Retype the lines beneath this one, from the first through the line containing "ob = bpy.data.objects.new(name, data)". Pictures are left out.
Start of RECORDED DATA
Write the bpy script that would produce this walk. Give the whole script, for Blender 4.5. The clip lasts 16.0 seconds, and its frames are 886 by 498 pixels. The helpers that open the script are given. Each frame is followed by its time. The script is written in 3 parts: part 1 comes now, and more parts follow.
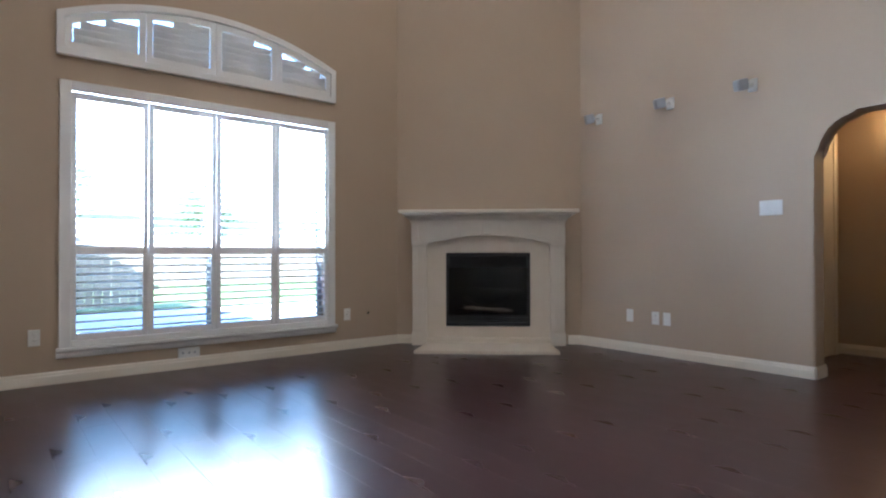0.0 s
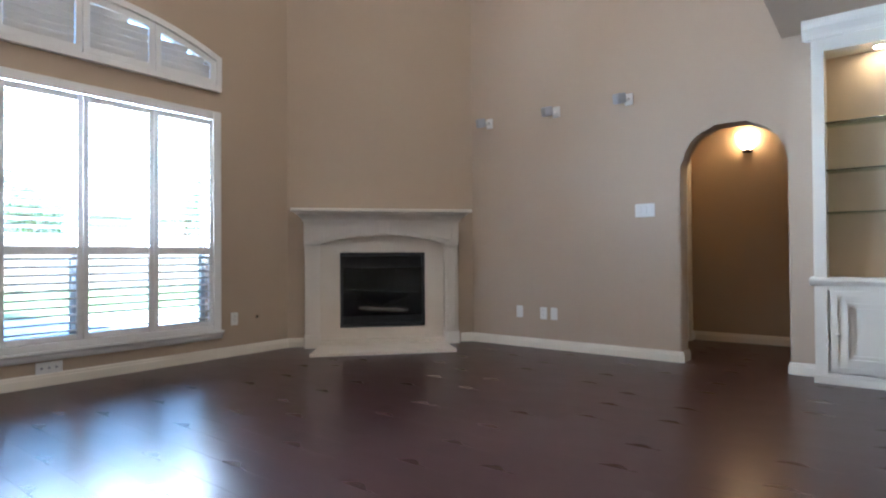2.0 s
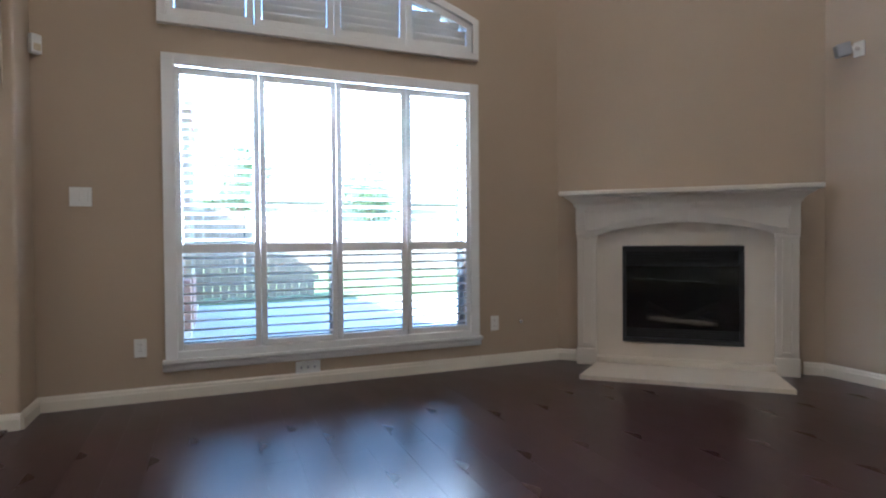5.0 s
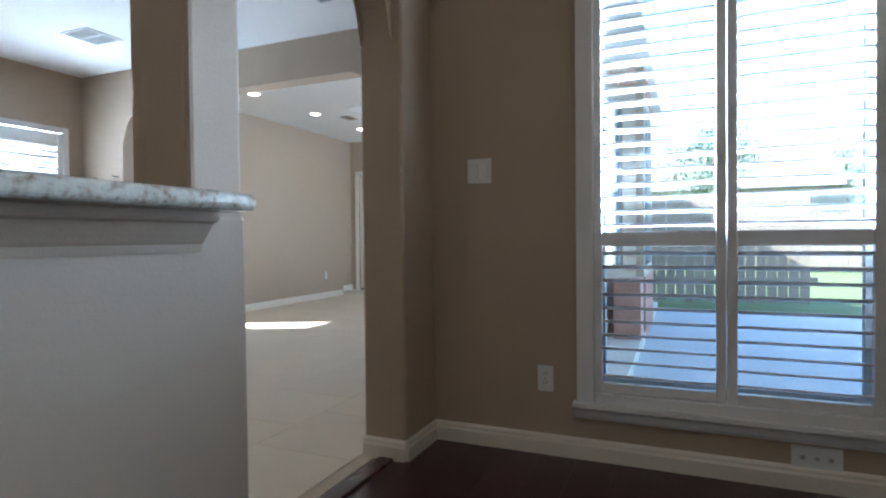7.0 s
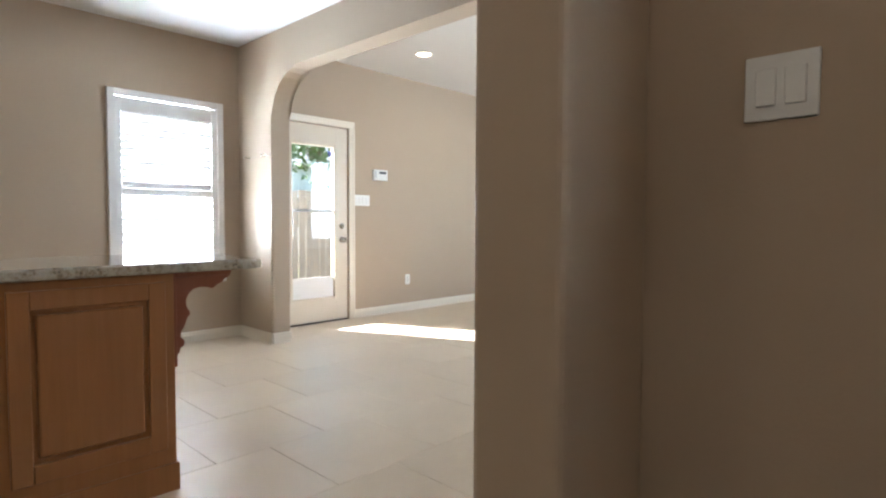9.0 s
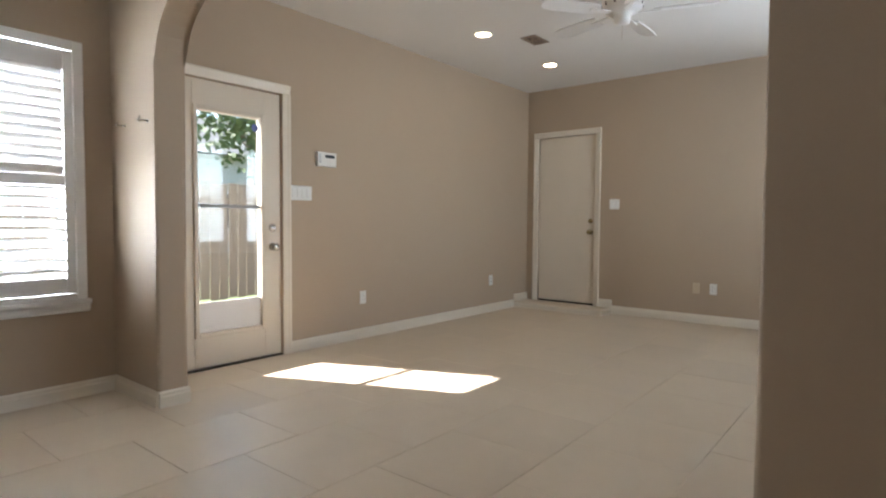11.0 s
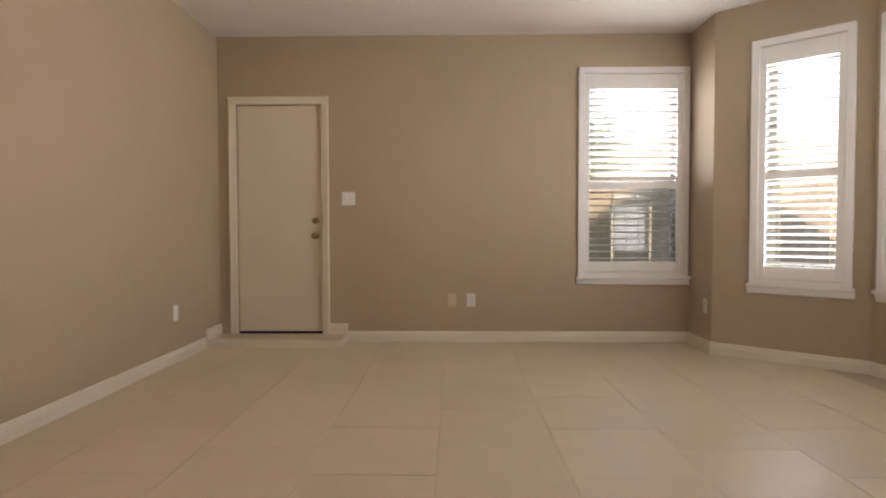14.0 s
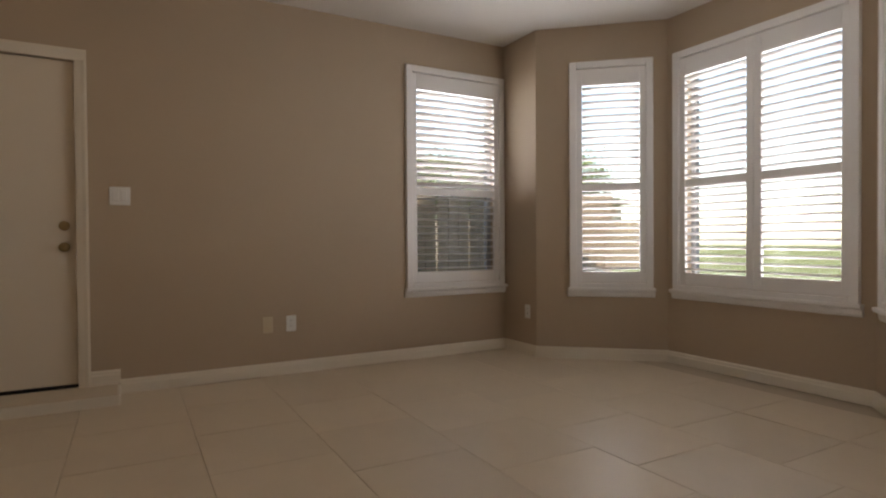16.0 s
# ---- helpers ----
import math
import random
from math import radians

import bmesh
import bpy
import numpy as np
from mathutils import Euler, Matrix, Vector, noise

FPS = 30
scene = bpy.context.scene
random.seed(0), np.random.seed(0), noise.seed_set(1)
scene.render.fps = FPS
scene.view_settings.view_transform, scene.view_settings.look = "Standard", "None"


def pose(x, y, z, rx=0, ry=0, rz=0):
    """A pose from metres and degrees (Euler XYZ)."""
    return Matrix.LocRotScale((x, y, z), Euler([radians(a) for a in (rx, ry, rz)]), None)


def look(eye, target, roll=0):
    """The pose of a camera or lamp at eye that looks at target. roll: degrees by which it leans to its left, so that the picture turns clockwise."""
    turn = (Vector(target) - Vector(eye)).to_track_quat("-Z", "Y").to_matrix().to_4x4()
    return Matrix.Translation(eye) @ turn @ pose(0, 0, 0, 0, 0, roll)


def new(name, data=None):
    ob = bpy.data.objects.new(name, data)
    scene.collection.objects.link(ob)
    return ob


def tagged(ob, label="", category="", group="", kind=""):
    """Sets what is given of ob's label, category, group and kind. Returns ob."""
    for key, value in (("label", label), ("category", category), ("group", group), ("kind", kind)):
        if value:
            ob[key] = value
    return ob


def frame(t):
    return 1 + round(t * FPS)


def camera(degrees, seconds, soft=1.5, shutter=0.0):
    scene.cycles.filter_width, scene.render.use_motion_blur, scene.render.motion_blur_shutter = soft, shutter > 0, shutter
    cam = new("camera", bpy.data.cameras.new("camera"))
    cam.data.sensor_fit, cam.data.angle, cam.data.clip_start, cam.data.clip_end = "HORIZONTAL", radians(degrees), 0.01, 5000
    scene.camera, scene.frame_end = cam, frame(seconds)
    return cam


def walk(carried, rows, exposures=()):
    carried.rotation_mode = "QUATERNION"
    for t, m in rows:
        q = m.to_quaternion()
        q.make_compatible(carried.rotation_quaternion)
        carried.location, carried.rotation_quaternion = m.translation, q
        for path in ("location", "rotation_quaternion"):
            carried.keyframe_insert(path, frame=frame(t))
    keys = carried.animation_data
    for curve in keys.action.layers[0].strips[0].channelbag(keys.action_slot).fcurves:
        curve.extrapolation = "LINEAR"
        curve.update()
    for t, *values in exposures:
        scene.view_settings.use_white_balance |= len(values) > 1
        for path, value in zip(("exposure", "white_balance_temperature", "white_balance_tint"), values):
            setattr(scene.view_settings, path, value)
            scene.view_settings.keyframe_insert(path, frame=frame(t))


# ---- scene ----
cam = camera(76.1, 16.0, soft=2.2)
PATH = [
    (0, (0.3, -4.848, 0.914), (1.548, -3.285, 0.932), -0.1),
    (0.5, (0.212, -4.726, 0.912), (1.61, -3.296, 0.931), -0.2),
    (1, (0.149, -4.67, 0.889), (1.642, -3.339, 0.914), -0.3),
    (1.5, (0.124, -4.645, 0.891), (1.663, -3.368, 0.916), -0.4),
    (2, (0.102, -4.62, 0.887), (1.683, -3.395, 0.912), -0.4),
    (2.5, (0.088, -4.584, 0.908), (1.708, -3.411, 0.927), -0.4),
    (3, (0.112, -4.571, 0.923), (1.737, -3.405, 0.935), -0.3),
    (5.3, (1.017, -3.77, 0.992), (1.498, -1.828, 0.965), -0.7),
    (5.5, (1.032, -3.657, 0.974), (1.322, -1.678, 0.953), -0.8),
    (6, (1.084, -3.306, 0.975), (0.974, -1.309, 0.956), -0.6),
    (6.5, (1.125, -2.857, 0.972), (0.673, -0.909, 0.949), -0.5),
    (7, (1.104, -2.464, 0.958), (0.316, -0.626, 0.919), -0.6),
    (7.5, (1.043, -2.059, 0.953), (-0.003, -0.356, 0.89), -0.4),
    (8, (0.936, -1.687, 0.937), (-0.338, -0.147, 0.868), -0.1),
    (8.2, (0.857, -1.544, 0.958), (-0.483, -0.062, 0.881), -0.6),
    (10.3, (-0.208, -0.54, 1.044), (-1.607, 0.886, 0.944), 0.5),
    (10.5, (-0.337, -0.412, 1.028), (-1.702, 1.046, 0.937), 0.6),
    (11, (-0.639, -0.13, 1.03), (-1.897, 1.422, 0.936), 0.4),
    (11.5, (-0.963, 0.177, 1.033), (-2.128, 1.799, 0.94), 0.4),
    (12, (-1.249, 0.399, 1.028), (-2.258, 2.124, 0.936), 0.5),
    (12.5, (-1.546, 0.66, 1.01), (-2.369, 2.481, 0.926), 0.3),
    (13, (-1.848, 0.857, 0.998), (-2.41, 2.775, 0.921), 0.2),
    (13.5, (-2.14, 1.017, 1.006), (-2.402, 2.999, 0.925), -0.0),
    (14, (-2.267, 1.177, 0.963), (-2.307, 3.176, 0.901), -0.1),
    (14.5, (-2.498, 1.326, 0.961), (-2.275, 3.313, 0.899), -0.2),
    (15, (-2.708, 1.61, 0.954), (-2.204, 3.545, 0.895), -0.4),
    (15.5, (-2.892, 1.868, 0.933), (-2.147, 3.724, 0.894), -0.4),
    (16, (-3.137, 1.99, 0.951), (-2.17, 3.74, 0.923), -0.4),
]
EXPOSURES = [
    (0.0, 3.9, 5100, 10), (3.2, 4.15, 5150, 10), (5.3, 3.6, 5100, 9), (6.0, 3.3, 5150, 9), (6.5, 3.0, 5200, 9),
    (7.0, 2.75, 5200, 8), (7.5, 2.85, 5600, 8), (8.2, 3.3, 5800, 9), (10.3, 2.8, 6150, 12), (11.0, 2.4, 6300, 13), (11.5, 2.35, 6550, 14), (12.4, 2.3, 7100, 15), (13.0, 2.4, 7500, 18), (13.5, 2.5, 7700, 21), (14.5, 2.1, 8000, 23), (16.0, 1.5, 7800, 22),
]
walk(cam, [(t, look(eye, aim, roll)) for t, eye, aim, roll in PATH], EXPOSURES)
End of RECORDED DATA
**WRITTEN RESPONSE**
Write the bpy script that would produce this walk. Give the whole script, for Blender 4.5. The clip lasts 16.0 seconds, and its frames are 886 by 498 pixels. The helpers that open the script are given. Each frame is followed by its time. The script is written in 3 parts: part 1 comes now, and more parts follow.
0.0 s
2.0 s
5.0 s
7.0 s
9.0 s
11.0 s
14.0 s
16.0 s
# ---- helpers ----
import math
import random
from math import radians

import bmesh
import bpy
import numpy as np
from mathutils import Euler, Matrix, Vector, noise

FPS = 30
scene = bpy.context.scene
random.seed(0), np.random.seed(0), noise.seed_set(1)
scene.render.fps = FPS
scene.view_settings.view_transform, scene.view_settings.look = "Standard", "None"


def pose(x, y, z, rx=0, ry=0, rz=0):
    """A pose from metres and degrees (Euler XYZ)."""
    return Matrix.LocRotScale((x, y, z), Euler([radians(a) for a in (rx, ry, rz)]), None)


def look(eye, target, roll=0):
    """The pose of a camera or lamp at eye that looks at target. roll: degrees by which it leans to its left, so that the picture turns clockwise."""
    turn = (Vector(target) - Vector(eye)).to_track_quat("-Z", "Y").to_matrix().to_4x4()
    return Matrix.Translation(eye) @ turn @ pose(0, 0, 0, 0, 0, roll)


def new(name, data=None):
    ob = bpy.data.objects.new(name, data)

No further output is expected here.